- _REQUIREMENTS_
Repeat the listing exactly as given, omitting every image.

*****

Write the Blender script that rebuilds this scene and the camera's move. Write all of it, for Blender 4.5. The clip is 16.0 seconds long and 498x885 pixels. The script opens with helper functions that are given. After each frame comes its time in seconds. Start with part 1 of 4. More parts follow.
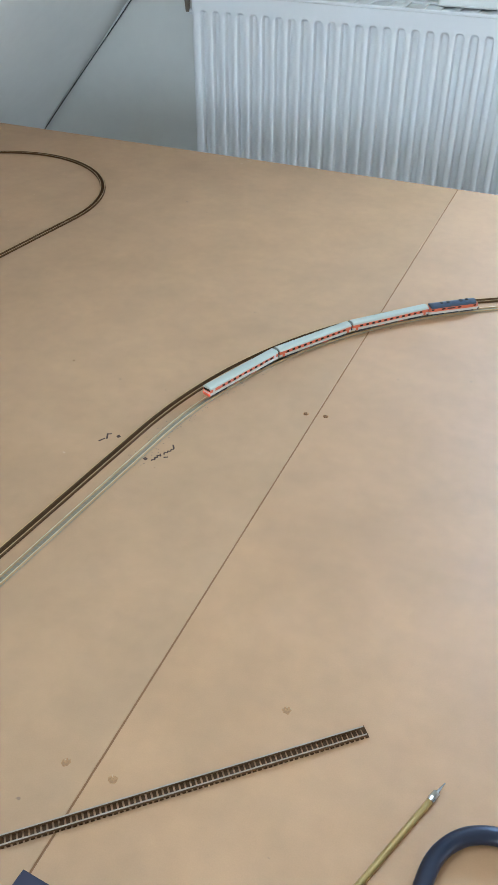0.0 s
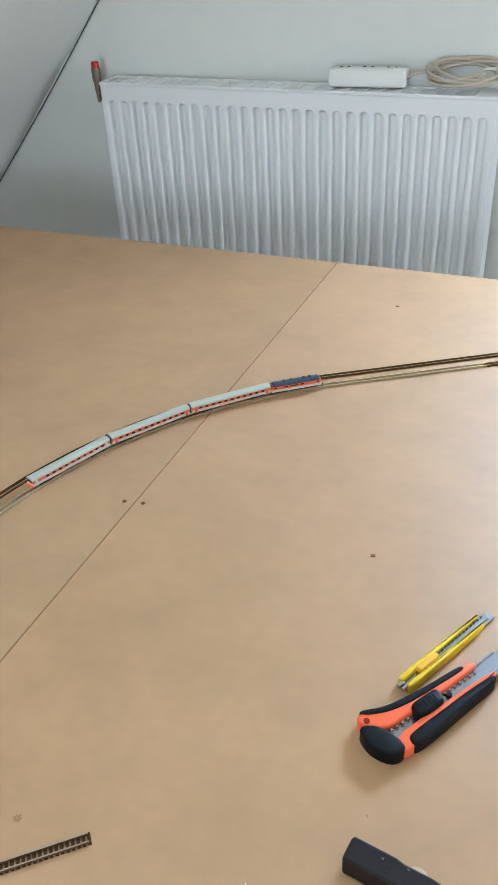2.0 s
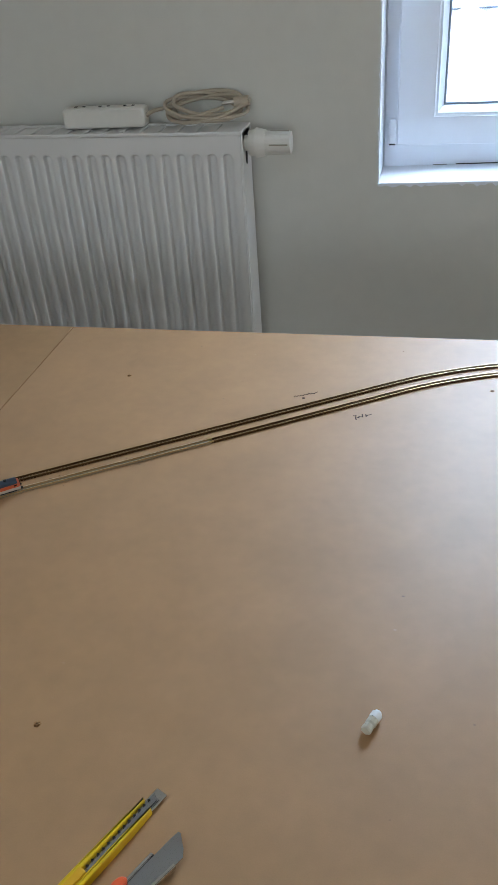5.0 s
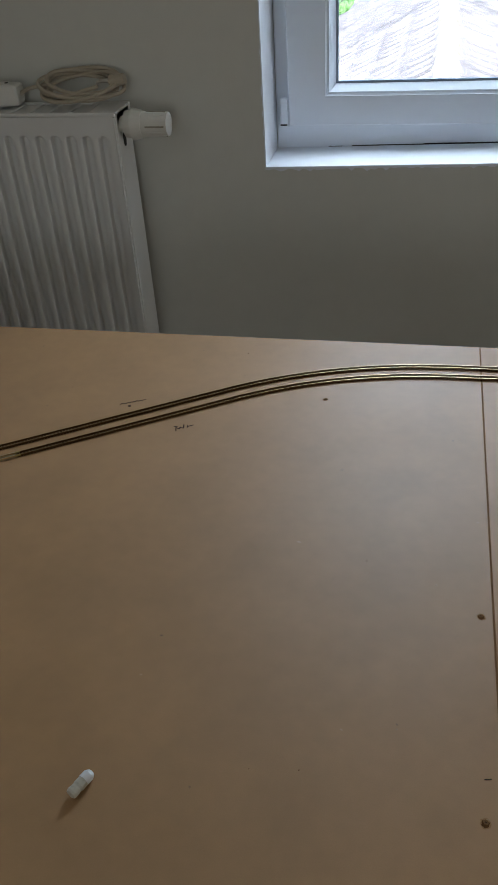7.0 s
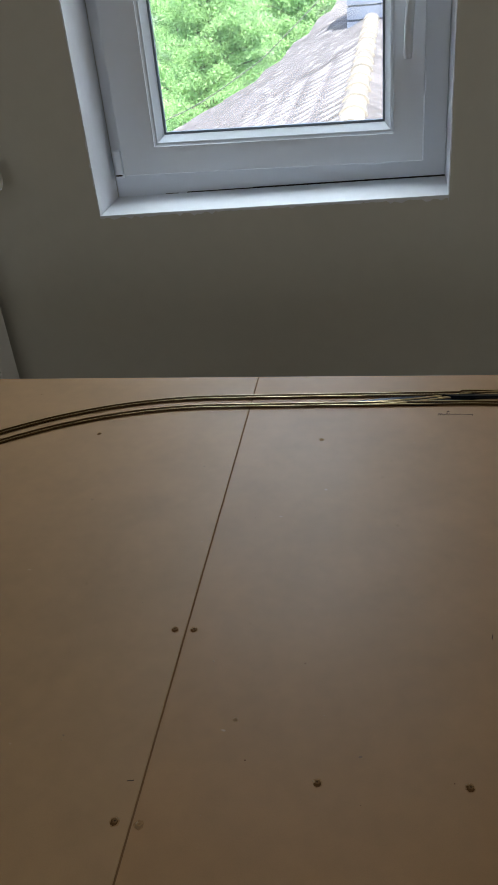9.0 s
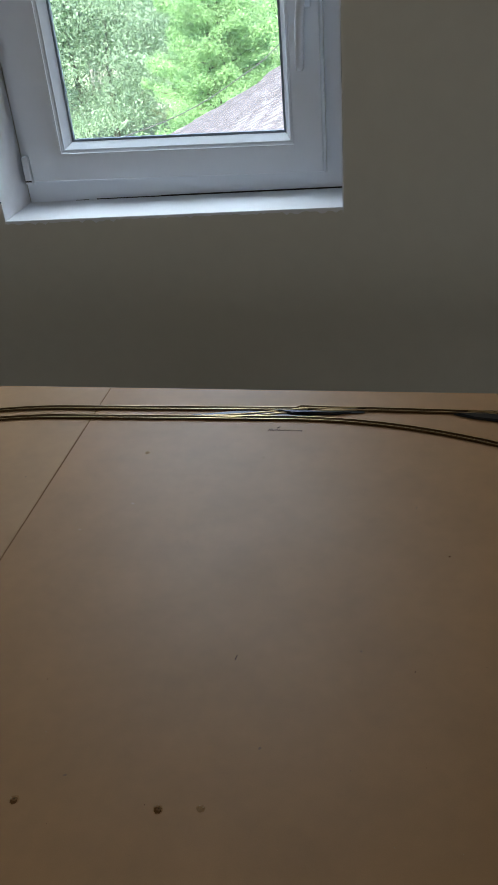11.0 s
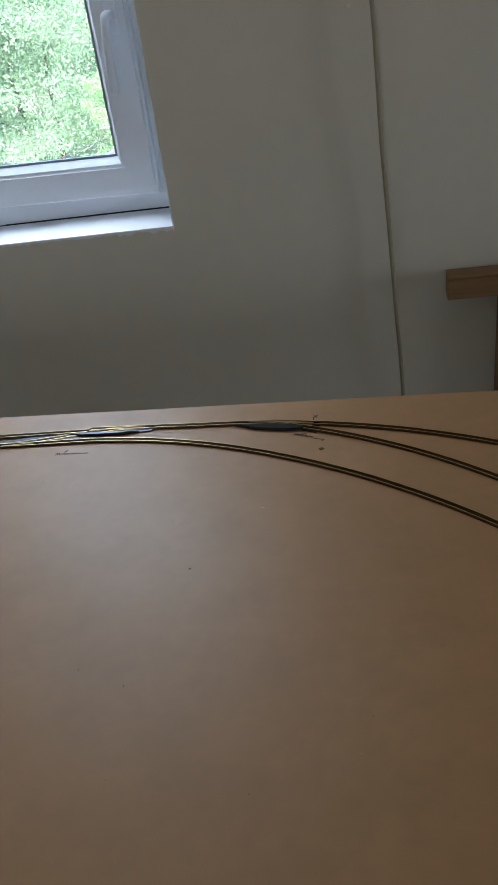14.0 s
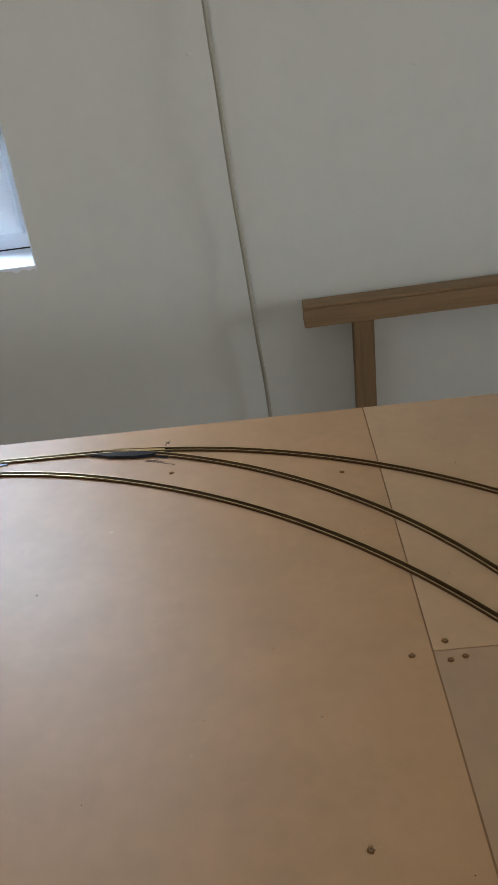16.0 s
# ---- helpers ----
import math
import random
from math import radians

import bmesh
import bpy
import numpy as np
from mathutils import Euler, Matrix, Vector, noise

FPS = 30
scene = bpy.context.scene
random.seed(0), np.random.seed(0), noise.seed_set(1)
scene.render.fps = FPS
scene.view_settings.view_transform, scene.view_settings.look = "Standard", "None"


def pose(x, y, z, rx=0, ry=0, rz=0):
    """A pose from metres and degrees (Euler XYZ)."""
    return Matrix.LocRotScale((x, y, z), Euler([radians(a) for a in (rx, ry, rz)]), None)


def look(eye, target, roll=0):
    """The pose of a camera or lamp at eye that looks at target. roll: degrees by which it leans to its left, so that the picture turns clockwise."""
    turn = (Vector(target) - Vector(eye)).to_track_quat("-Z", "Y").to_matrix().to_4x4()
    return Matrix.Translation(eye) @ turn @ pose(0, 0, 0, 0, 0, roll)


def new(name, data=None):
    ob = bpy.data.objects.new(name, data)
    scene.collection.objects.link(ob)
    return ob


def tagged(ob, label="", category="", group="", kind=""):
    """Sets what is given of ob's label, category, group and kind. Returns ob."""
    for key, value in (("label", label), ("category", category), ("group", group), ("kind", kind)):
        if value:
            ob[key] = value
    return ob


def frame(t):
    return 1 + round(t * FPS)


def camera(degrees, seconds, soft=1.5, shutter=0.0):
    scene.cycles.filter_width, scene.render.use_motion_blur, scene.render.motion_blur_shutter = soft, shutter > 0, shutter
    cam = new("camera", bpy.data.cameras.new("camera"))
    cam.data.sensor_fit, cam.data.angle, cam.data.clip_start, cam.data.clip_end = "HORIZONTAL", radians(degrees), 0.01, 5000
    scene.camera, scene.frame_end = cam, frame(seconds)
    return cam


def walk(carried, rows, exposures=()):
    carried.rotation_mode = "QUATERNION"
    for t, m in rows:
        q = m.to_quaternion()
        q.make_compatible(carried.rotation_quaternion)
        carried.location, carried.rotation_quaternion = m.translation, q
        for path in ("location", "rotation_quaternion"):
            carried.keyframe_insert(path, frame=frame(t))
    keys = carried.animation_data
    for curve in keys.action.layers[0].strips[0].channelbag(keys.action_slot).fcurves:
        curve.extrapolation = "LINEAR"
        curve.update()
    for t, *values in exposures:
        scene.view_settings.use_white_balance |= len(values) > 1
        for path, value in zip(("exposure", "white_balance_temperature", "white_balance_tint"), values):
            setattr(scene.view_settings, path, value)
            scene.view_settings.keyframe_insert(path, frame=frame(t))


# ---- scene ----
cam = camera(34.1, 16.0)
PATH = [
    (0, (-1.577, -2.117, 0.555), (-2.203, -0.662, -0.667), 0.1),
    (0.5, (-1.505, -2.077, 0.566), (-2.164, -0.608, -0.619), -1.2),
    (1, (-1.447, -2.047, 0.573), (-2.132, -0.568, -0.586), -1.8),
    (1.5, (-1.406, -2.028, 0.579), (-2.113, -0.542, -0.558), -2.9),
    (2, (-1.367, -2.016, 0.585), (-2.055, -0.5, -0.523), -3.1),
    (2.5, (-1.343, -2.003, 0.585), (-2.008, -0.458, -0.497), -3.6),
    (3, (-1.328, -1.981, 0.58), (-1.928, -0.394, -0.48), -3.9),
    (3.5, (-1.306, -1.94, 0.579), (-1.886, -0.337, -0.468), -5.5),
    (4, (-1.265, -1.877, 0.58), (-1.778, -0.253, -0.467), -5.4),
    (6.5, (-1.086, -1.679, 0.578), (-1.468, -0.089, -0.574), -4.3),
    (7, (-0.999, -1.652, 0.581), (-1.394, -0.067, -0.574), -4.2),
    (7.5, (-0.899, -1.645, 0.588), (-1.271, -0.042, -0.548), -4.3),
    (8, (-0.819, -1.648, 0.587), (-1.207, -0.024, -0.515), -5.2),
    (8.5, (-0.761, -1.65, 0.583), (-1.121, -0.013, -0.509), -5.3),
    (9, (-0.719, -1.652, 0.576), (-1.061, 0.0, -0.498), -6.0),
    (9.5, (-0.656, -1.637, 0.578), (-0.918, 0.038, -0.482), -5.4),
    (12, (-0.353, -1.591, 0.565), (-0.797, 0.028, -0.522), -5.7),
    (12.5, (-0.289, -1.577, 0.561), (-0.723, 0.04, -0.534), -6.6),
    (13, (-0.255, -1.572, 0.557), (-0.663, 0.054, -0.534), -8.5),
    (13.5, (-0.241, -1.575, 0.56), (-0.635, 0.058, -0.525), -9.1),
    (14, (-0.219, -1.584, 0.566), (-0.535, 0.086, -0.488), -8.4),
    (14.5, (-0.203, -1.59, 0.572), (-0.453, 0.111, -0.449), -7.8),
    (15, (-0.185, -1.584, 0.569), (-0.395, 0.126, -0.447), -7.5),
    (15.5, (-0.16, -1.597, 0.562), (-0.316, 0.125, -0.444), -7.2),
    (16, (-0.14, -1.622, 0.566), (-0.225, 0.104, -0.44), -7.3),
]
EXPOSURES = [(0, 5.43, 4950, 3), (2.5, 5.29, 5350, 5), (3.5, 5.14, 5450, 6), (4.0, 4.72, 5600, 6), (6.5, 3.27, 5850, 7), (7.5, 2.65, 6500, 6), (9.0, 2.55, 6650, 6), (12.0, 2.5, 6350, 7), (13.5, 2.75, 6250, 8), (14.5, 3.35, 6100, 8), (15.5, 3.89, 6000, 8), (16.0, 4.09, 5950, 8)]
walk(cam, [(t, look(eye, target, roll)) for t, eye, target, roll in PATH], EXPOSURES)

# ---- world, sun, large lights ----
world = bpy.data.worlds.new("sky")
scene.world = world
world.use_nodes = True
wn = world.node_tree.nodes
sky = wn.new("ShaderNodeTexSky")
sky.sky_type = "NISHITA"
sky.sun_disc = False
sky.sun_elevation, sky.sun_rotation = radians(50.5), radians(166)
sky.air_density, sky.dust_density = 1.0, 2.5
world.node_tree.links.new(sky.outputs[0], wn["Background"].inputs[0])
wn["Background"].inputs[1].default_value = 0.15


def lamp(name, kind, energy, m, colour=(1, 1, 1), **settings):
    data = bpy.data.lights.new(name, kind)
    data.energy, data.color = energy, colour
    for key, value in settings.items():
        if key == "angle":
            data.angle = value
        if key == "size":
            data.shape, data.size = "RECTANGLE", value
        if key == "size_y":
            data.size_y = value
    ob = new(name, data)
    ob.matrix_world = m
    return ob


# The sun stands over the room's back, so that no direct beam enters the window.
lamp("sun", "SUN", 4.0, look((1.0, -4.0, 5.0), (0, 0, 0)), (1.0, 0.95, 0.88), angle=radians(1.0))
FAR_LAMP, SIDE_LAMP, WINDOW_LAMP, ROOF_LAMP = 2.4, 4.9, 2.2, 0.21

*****

- _RESULT OF THIS TASK_
Write the Blender script that rebuilds this scene and the camera's move. Write all of it, for Blender 4.5. The clip is 16.0 seconds long and 498x885 pixels. The script opens with helper functions that are given. After each frame comes its time in seconds. Start with part 1 of 4. More parts follow.
0.0 s
2.0 s
5.0 s
7.0 s
9.0 s
11.0 s
14.0 s
16.0 s
# ---- helpers ----
import math
import random
from math import radians

import bmesh
import bpy
import numpy as np
from mathutils import Euler, Matrix, Vector, noise

FPS = 30
scene = bpy.context.scene
random.seed(0), np.random.seed(0), noise.seed_set(1)
scene.render.fps = FPS
scene.view_settings.view_transform, scene.view_settings.look = "Standard", "None"


def pose(x, y, z, rx=0, ry=0, rz=0):
    """A pose from metres and degrees (Euler XYZ)."""
    return Matrix.LocRotScale((x, y, z), Euler([radians(a) for a in (rx, ry, rz)]), None)


def look(eye, target, roll=0):
    """The pose of a camera or lamp at eye that looks at target. roll: degrees by which it leans to its left, so that the picture turns clockwise."""
    turn = (Vector(target) - Vector(eye)).to_track_quat("-Z", "Y").to_matrix().to_4x4()
    return Matrix.Translation(eye) @ turn @ pose(0, 0, 0, 0, 0, roll)


def new(name, data=None):
    ob = bpy.data.objects.new(name, data)
    scene.collection.objects.link(ob)
    return ob


def tagged(ob, label="", category="", group="", kind=""):
    """Sets what is given of ob's label, category, group and kind. Returns ob."""
    for key, value in (("label", label), ("category", category), ("group", group), ("kind", kind)):
        if value:
            ob[key] = value
    return ob


def frame(t):
    return 1 + round(t * FPS)


def camera(degrees, seconds, soft=1.5, shutter=0.0):
    scene.cycles.filter_width, scene.render.use_motion_blur, scene.render.motion_blur_shutter = soft, shutter > 0, shutter
    cam = new("camera", bpy.data.cameras.new("camera"))
    cam.data.sensor_fit, cam.data.angle, cam.data.clip_start, cam.data.clip_end = "HORIZONTAL", radians(degrees), 0.01, 5000
    scene.camera, scene.frame_end = cam, frame(seconds)
    return cam


def walk(carried, rows, exposures=()):
    carried.rotation_mode = "QUATERNION"
    for t, m in rows:
        q = m.to_quaternion()
        q.make_compatible(carried.rotation_quaternion)
        carried.location, carried.rotation_quaternion = m.translation, q
        for path in ("location", "rotation_quaternion"):
            carried.keyframe_insert(path, frame=frame(t))
    keys = carried.animation_data
    for curve in keys.action.layers[0].strips[0].channelbag(keys.action_slot).fcurves:
        curve.extrapolation = "LINEAR"
        curve.update()
    for t, *values in exposures:
        scene.view_settings.use_white_balance |= len(values) > 1
        for path, value in zip(("exposure", "white_balance_temperature", "white_balance_tint"), values):
            setattr(scene.view_settings, path, value)
            scene.view_settings.keyframe_insert(path, frame=frame(t))


# ---- scene ----
cam = camera(34.1, 16.0)
PATH = [
    (0, (-1.577, -2.117, 0.555), (-2.203, -0.662, -0.667), 0.1),
    (0.5, (-1.505, -2.077, 0.566), (-2.164, -0.608, -0.619), -1.2),
    (1, (-1.447, -2.047, 0.573), (-2.132, -0.568, -0.586), -1.8),
    (1.5, (-1.406, -2.028, 0.579), (-2.113, -0.542, -0.558), -2.9),
    (2, (-1.367, -2.016, 0.585), (-2.055, -0.5, -0.523), -3.1),
    (2.5, (-1.343, -2.003, 0.585), (-2.008, -0.458, -0.497), -3.6),
    (3, (-1.328, -1.981, 0.58), (-1.928, -0.394, -0.48), -3.9),
    (3.5, (-1.306, -1.94, 0.579), (-1.886, -0.337, -0.468), -5.5),
    (4, (-1.265, -1.877, 0.58), (-1.778, -0.253, -0.467), -5.4),
    (6.5, (-1.086, -1.679, 0.578), (-1.468, -0.089, -0.574), -4.3),
    (7, (-0.999, -1.652, 0.581), (-1.394, -0.067, -0.574), -4.2),
    (7.5, (-0.899, -1.645, 0.588), (-1.271, -0.042, -0.548), -4.3),
    (8, (-0.819, -1.648, 0.587), (-1.207, -0.024, -0.515), -5.2),
    (8.5, (-0.761, -1.65, 0.583), (-1.121, -0.013, -0.509), -5.3),
    (9, (-0.719, -1.652, 0.576), (-1.061, 0.0, -0.498), -6.0),
    (9.5, (-0.656, -1.637, 0.578), (-0.918, 0.038, -0.482), -5.4),
    (12, (-0.353, -1.591, 0.565), (-0.797, 0.028, -0.522), -5.7),
    (12.5, (-0.289, -1.577, 0.561), (-0.723, 0.04, -0.534), -6.6),
    (13, (-0.255, -1.572, 0.557), (-0.663, 0.054, -0.534), -8.5),
    (13.5, (-0.241, -1.575, 0.56), (-0.635, 0.058, -0.525), -9.1),
    (14, (-0.219, -1.584, 0.566), (-0.535, 0.086, -0.488), -8.4),
    (14.5, (-0.203, -1.59, 0.572), (-0.453, 0.111, -0.449), -7.8),
    (15, (-0.185, -1.584, 0.569), (-0.395, 0.126, -0.447), -7.5),
    (15.5, (-0.16, -1.597, 0.562), (-0.316, 0.125, -0.444), -7.2),
    (16, (-0.14, -1.622, 0.566), (-0.225, 0.104, -0.44), -7.3),
]
EXPOSURES = [(0, 5.43, 4950, 3), (2.5, 5.29, 5350, 5), (3.5, 5.14, 5450, 6), (4.0, 4.72, 5600, 6), (6.5, 3.27, 5850, 7), (7.5, 2.65, 6500, 6), (9.0, 2.55, 6650, 6), (12.0, 2.5, 6350, 7), (13.5, 2.75, 6250, 8), (14.5, 3.35, 6100, 8), (15.5, 3.89, 6000, 8), (16.0, 4.09, 5950, 8)]
walk(cam, [(t, look(eye, target, roll)) for t, eye, target, roll in PATH], EXPOSURES)

# ---- world, sun, large lights ----
world = bpy.data.worlds.new("sky")
scene.world = world
world.use_nodes = True
wn = world.node_tree.nodes
sky = wn.new("ShaderNodeTexSky")
sky.sky_type = "NISHITA"
sky.sun_disc = False
sky.sun_elevation, sky.sun_rotation = radians(50.5), radians(166)
sky.air_density, sky.dust_density = 1.0, 2.5
world.node_tree.links.new(sky.outputs[0], wn["Background"].inputs[0])
wn["Background"].inputs[1].default_value = 0.15


def lamp(name, kind, energy, m, colour=(1, 1, 1), **settings):
    data = bpy.data.lights.new(name, kind)
    data.energy, data.color = energy, colour
    for key, value in settings.items():
        if key == "angle":
            data.angle = value
        if key == "size":
            data.shape, data.size = "RECTANGLE", value
        if key == "size_y":
            data.size_y = value
    ob = new(name, data)
    ob.matrix_world = m
    return ob


# The sun stands over the room's back, so that no direct beam enters the window.
lamp("sun", "SUN", 4.0, look((1.0, -4.0, 5.0), (0, 0, 0)), (1.0, 0.95, 0.88), angle=radians(1.0))
FAR_LAMP, SIDE_LAMP, WINDOW_LAMP, ROOF_LAMP = 2.4, 4.9, 2.2, 0.21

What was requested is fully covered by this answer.